Elliott asked, “At what point do we look at Earle, Pine Bluff, Dollarway, Marvel, Little Rock and Pulaski County and not see what that pattern is?”

Under questioning by Chesterfield, Wood said he spoke for himself, not the advisory board. He acknowledged that “statistically,” it was hard to demonstrate progress under state control, but he said various changes, including in institution of a science of reading program, were “strong indicators that success is right around the corner.”

Chesterfield scoffed at the notion that extended control would be popular. “Taxation without representation is a fundamental concern of people I represent,” she said. “We are paying money and we don’t have a voice in anything to do with our children.”:

Elliott criticized Wood for having a “real comfort level with representation far removed from the people we serve. …. Why do you feel comfortable and we don’t?” The suggestion, in her reference to earlier legislation on racial injustice, was that race was part of the answer.

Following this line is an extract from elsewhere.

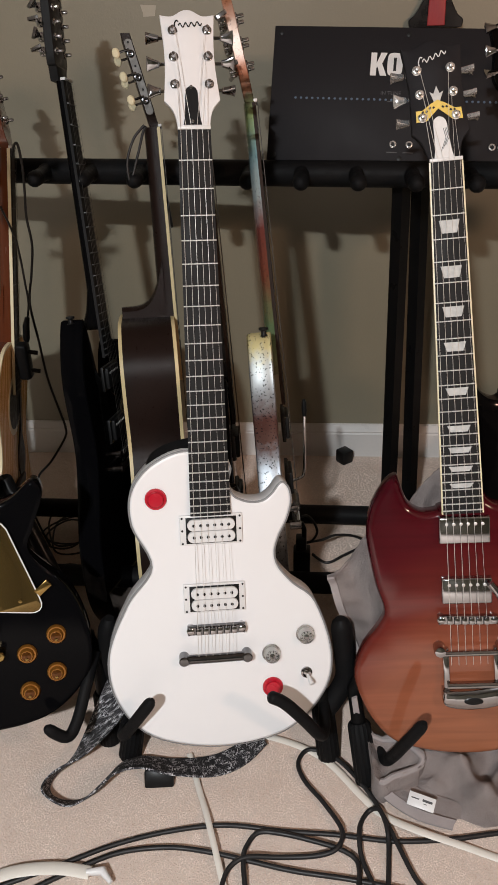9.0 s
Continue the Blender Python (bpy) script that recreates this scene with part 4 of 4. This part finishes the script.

Repealing and extending 2017 legislation “is not going to hurt you and not going to bother you,” she told Wood. “The schools in West Little Rock are going to be just fine.” If there were more open conversations, she said,  “.You would not know what this feels like to black people in this city.” She said she didn’t blame Wood for not knowing, “but I do blame you for not trying.”

The debate is on video at the end of this committee session, beginning at 12:09.

Chesterfield spoke at length about the inability of parents to participate in local control. “You ought to have a voice in the decisions being made about your kids.”

Elliott protested the bill coming out of the blue from Wood, in an “opaque” fashion.